• **Work to complete**:
Skip the pictures and repeat each line of the data exactly.

• **Supplied material**:
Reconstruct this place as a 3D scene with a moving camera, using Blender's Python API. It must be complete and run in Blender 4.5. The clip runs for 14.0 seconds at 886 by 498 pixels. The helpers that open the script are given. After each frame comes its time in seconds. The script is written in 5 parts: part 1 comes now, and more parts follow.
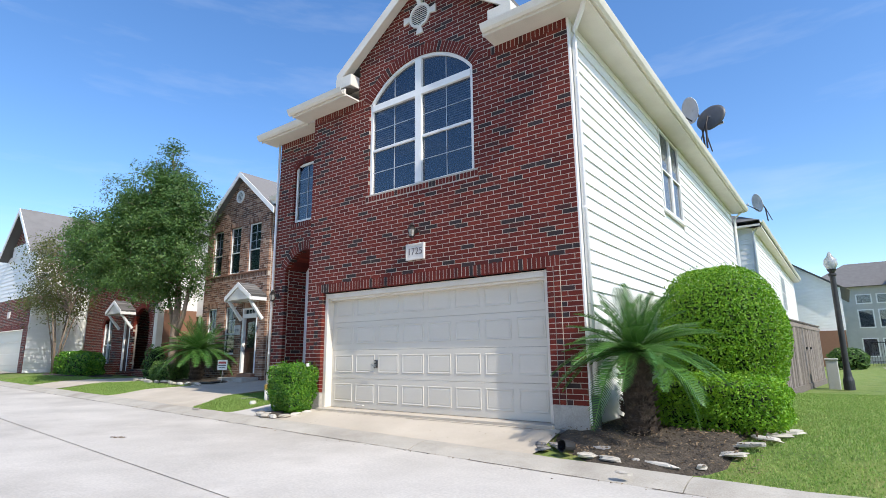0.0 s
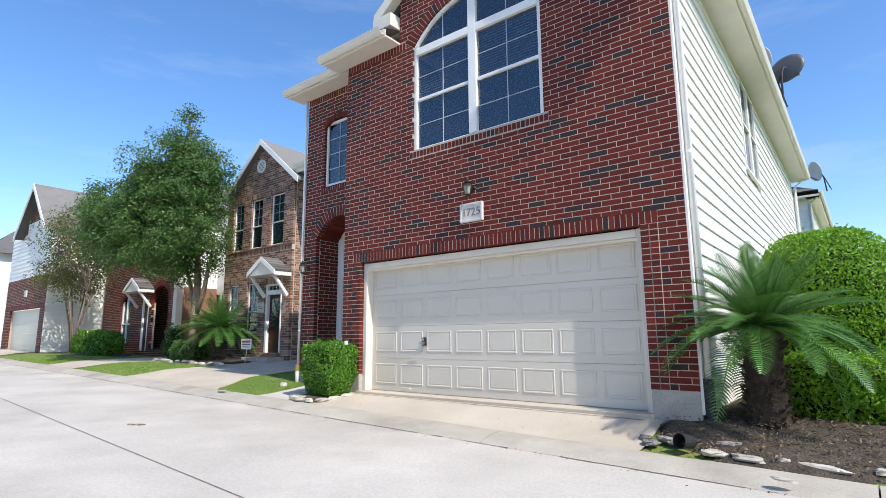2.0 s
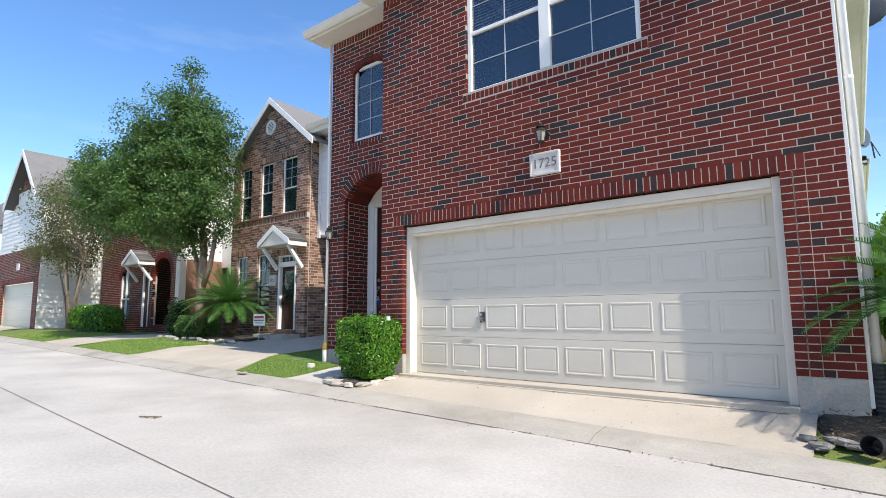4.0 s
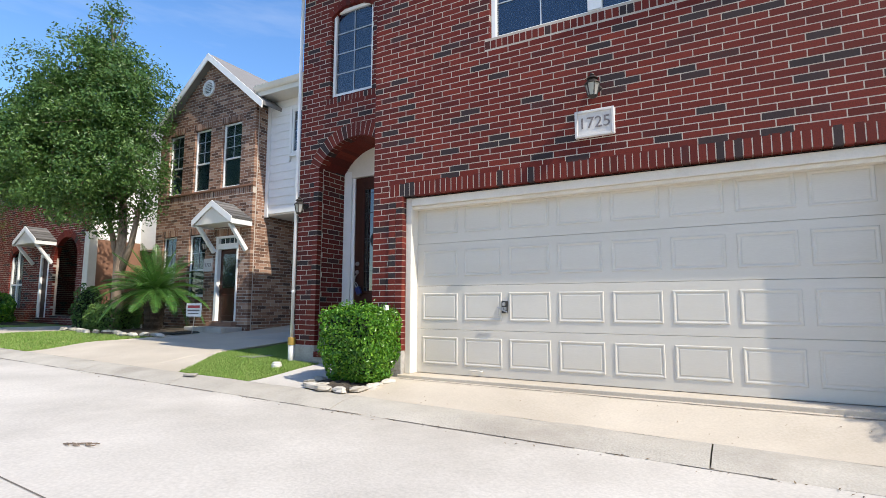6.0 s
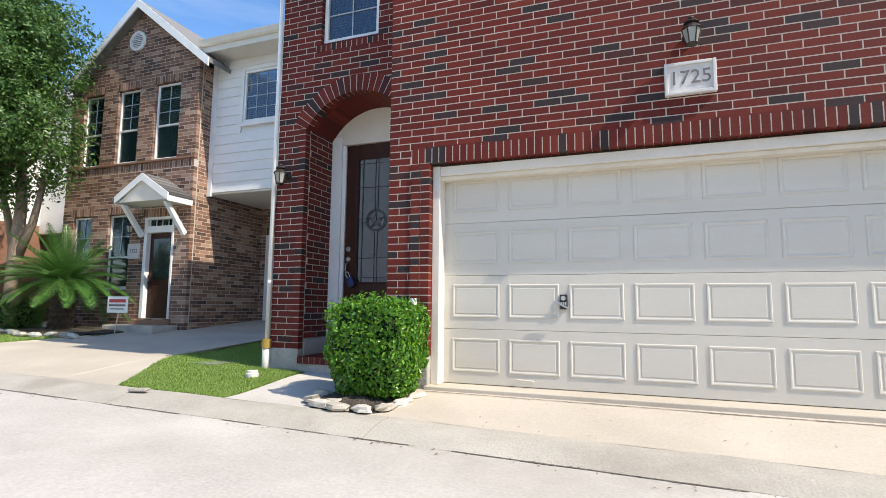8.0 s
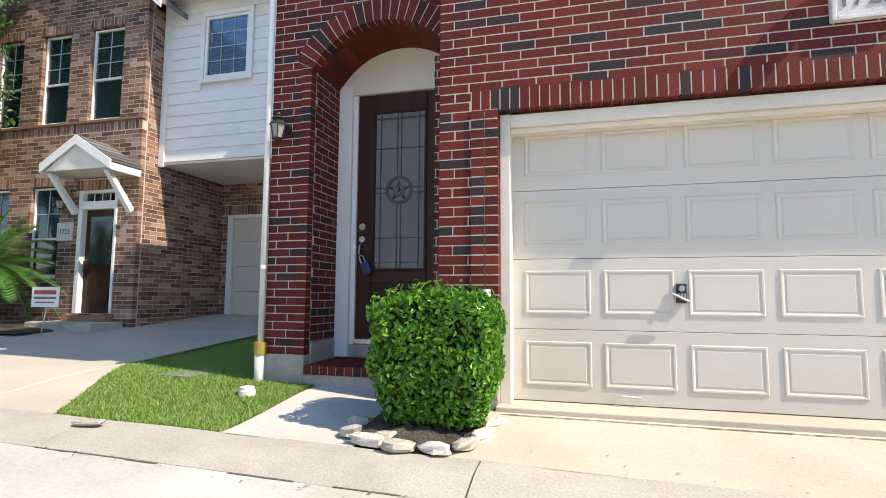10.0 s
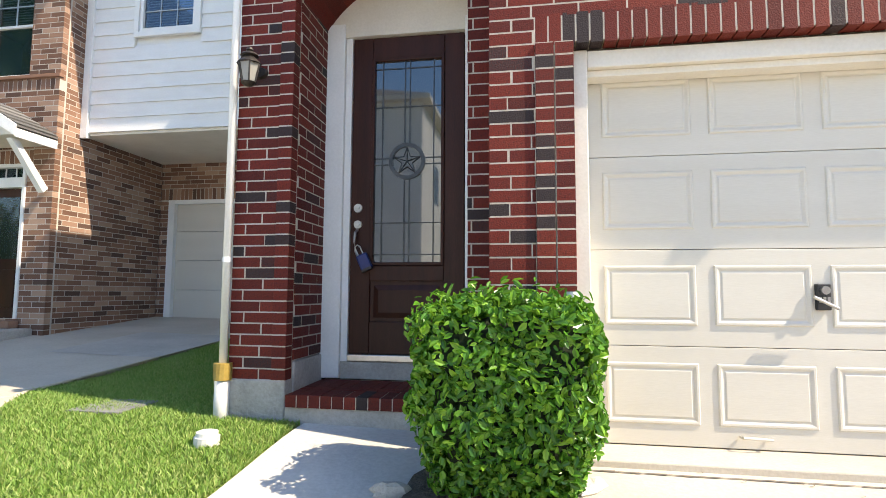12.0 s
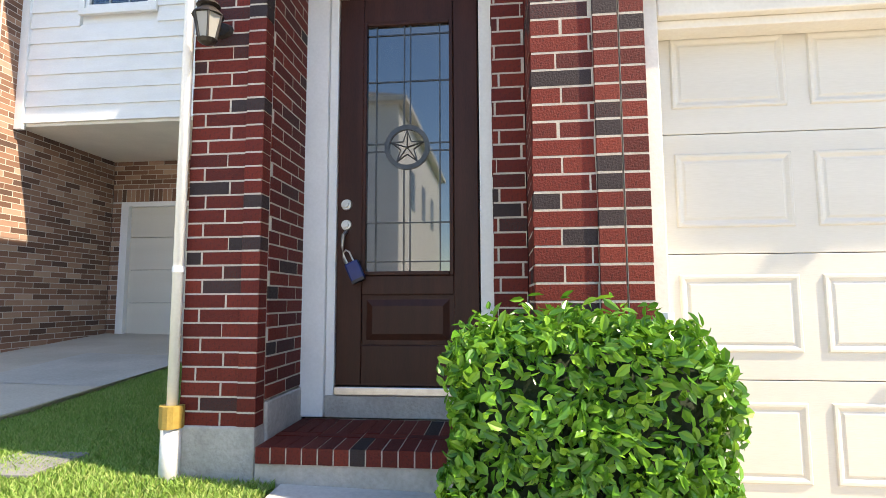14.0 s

• **Task solution**:
Reconstruct this place as a 3D scene with a moving camera, using Blender's Python API. It must be complete and run in Blender 4.5. The clip runs for 14.0 seconds at 886 by 498 pixels. The helpers that open the script are given. After each frame comes its time in seconds. The script is written in 5 parts: part 1 comes now, and more parts follow.
0.0 s
2.0 s
4.0 s
6.0 s
8.0 s
10.0 s
12.0 s
14.0 s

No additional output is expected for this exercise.